Characterization of coercivity at a recording speed of granular media for thermally assisted recording

As a fundamental study of thermally assisted recording, remanence coercivity at recording speed and the energy barrier for magnetization switching for granular media were evaluated as a function of temperature T. We characterized those for CoPtCr-oxide granular media as a trial examination. Remanence coercivity was measured at measurement time t′ of 1 s (using an electromagnet) and 10^-5 s (pulse field); they were defined, respectively, as H_r and H r P for T of 300-473 K. Assuming that the value of t′ at a recording speed is 1 ns and the value of remanence coercivity at the recording speed, H_r(1 ns), was evaluated by fitting H_r and H r P to Sharrock's equation. Moreover, the values of the energy barrier for magnetization switching, δE, were estimated.
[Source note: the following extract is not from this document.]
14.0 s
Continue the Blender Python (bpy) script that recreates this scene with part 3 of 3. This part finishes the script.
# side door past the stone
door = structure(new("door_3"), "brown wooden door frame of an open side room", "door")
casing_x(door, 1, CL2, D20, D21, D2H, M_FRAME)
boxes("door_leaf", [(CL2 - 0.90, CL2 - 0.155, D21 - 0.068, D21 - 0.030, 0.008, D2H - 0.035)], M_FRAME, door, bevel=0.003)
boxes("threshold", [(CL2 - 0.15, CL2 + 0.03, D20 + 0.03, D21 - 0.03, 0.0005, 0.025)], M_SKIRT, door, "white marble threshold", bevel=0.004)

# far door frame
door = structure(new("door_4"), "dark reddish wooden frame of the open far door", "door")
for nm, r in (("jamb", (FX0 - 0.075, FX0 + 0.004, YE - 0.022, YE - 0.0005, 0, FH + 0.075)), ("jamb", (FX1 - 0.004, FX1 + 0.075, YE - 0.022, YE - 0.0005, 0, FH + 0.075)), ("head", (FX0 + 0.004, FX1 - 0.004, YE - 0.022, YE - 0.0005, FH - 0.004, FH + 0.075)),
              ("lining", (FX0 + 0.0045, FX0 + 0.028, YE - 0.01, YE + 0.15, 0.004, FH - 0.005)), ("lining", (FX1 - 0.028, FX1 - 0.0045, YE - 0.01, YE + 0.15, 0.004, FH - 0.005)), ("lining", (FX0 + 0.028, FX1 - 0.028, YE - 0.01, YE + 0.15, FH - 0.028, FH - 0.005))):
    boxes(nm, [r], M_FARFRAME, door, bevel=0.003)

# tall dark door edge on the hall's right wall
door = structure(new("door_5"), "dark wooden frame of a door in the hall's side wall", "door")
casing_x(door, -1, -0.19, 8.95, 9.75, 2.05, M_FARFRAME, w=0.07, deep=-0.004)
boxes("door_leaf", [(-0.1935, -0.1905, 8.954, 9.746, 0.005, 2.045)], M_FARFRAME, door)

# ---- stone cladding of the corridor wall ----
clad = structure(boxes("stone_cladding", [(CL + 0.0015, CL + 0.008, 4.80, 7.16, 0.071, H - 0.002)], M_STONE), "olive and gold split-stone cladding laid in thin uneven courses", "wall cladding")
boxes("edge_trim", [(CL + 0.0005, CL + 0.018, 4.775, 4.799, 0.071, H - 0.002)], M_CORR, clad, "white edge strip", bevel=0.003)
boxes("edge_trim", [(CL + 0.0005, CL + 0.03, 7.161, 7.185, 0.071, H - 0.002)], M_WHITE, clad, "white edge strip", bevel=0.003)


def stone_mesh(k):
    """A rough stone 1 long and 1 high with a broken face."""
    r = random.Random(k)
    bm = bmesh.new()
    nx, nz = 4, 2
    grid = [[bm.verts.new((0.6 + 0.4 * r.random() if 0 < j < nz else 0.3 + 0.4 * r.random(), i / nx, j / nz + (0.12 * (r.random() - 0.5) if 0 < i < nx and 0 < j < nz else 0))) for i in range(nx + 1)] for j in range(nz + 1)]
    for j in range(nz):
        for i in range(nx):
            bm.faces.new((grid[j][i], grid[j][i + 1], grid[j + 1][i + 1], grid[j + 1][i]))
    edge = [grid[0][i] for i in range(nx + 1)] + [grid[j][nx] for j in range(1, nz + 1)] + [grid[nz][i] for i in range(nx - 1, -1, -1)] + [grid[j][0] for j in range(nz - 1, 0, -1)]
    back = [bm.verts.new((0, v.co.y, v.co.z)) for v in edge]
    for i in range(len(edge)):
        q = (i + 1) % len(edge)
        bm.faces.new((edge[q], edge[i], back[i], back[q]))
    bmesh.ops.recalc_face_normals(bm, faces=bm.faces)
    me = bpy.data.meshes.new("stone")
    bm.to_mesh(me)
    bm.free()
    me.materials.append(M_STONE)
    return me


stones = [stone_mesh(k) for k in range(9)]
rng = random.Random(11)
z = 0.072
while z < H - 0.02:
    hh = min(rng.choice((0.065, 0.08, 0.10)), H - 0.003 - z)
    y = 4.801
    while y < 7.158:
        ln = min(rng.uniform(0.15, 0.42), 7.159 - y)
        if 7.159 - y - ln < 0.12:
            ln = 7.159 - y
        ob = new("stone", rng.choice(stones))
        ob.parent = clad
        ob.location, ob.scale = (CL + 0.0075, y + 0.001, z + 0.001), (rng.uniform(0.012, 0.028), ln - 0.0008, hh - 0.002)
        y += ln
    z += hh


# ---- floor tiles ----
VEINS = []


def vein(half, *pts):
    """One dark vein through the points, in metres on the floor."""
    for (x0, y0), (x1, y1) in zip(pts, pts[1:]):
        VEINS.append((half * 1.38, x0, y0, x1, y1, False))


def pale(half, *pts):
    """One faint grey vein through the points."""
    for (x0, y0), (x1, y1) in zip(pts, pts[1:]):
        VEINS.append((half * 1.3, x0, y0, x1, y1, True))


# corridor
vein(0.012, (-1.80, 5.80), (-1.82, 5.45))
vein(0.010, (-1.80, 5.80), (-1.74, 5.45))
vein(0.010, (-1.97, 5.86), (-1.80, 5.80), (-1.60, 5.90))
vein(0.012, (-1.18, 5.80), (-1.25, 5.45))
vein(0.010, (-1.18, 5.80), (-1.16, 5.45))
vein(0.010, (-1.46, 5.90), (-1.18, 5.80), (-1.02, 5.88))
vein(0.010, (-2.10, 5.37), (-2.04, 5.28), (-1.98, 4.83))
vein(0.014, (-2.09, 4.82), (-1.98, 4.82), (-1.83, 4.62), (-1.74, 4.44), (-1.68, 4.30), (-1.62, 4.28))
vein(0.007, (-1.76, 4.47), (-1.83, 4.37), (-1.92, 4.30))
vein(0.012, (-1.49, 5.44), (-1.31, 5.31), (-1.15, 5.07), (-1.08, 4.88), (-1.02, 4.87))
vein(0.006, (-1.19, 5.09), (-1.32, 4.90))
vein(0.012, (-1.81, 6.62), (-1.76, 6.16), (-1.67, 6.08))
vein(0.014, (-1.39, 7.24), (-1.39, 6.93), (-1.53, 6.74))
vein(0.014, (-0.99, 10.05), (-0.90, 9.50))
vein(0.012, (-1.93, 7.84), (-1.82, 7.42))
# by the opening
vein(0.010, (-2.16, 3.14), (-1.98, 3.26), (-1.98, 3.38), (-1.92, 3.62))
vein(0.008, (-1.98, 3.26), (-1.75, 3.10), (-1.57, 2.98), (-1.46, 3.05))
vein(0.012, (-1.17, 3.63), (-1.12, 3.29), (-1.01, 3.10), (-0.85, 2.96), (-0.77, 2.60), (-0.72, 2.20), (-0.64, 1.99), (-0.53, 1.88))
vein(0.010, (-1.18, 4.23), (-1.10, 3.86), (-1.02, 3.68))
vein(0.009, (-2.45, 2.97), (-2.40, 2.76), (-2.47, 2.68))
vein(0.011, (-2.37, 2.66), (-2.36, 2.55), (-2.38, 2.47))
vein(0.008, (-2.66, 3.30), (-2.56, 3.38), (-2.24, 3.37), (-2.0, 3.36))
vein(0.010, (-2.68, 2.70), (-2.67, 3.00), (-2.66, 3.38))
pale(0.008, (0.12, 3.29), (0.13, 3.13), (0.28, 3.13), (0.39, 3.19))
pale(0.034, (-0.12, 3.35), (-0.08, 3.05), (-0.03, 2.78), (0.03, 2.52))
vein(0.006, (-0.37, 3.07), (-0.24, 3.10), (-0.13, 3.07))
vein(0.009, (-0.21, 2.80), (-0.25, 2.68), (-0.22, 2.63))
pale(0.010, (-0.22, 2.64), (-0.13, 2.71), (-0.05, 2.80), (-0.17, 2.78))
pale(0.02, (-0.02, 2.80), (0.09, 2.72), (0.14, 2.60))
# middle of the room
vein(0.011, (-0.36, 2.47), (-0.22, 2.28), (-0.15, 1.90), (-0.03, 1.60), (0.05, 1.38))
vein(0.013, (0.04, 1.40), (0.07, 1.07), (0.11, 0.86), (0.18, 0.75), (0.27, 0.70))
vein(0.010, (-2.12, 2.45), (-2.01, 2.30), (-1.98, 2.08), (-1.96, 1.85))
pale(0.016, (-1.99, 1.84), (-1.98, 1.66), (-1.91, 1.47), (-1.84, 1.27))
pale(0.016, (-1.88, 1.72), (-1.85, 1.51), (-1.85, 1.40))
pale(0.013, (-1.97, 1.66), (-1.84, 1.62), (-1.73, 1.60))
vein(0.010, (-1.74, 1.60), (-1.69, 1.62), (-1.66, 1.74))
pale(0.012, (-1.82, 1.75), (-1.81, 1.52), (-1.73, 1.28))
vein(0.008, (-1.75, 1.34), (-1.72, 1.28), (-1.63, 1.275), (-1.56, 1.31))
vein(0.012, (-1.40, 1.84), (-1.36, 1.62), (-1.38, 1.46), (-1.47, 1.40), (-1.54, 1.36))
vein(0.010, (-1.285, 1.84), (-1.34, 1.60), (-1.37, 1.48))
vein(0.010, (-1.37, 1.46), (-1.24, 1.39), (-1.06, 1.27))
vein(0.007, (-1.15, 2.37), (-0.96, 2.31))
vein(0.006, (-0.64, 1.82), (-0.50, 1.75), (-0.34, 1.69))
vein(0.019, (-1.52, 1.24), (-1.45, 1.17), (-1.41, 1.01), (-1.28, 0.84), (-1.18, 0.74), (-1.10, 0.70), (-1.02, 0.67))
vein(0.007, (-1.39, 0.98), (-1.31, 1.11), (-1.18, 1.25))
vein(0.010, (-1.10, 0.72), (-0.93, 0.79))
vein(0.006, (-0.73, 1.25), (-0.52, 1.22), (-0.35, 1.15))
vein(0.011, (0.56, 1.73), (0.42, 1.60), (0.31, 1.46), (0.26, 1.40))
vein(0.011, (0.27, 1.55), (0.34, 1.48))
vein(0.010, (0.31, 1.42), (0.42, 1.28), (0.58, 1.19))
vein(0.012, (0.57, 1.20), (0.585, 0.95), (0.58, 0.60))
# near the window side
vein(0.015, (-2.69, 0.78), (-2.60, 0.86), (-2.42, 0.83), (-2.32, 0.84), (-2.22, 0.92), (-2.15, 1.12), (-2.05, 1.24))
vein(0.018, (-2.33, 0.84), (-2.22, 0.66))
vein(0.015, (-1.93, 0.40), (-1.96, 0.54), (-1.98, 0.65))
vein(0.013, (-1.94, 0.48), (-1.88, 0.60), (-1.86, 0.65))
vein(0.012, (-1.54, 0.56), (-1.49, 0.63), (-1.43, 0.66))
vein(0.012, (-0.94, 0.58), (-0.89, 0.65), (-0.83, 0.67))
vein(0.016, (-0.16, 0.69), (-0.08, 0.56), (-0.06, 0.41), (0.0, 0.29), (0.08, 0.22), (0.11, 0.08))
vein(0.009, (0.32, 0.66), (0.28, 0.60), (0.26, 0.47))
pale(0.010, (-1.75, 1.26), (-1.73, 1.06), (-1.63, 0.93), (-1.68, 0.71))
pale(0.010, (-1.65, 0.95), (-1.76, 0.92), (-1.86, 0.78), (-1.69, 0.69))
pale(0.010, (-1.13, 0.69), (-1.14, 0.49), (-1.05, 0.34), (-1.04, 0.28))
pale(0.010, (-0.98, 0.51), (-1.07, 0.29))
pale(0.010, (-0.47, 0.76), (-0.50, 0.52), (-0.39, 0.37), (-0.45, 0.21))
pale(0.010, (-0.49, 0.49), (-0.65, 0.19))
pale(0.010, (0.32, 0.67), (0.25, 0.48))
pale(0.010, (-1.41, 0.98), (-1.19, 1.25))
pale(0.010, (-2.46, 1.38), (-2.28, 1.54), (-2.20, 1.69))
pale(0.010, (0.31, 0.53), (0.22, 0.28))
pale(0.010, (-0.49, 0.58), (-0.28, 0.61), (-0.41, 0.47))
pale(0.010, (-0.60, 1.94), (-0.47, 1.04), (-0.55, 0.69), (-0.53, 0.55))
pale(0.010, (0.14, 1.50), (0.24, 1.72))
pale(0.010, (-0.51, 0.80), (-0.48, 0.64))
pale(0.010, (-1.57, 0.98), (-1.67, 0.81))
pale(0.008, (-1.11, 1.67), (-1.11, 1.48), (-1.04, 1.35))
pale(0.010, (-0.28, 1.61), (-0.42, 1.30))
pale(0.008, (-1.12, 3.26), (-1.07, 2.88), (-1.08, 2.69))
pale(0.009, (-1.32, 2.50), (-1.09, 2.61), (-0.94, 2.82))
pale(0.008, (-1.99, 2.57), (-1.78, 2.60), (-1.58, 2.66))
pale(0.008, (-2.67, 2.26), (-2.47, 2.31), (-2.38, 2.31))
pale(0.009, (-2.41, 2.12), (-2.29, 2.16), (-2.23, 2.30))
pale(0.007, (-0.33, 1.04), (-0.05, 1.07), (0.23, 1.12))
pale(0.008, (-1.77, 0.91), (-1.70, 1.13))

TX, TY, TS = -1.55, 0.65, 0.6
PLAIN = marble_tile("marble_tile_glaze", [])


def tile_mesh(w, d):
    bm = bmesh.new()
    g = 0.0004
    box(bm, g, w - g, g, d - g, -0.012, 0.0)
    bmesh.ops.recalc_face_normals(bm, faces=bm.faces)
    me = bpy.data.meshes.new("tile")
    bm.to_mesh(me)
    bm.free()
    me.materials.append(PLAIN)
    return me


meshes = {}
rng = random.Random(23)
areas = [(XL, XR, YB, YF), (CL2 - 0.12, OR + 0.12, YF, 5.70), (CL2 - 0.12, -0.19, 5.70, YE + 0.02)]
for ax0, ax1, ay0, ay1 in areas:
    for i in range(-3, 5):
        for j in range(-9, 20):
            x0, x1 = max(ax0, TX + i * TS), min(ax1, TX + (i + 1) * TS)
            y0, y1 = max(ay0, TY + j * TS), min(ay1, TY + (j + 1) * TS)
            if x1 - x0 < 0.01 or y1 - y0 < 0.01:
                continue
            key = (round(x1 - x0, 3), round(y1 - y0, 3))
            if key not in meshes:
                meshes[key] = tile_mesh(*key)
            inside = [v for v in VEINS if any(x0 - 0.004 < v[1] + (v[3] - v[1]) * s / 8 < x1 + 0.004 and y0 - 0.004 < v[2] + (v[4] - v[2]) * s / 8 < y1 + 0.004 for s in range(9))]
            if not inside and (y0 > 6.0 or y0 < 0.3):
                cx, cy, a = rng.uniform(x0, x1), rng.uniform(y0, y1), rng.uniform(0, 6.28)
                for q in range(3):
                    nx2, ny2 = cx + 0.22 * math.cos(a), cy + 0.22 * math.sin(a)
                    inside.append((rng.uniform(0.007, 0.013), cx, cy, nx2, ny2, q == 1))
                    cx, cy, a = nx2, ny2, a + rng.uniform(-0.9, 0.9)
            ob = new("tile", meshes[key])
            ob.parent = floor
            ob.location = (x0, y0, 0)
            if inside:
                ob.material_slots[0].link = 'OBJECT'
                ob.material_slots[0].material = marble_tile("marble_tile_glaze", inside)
The value of H_r(1 ns) at T 573 K, which is a typical temperature for thermally assisted recording, as estimated by extrapolation was about 6.2 kOe for the single medium and 5.5 kOe for the stacked medium. These values were about 1 order of magnitude larger than those of H_r at T = 573 K. Moreover, the reduction ratio of δE on increasing T showed good agreement with that of perpendicular uniaxial magnetic anisotropy, K_u. These results indicate that a large K_u reduction on increasing T was necessary to enhance the reduction of recording coercivity at elevated recording temperatures.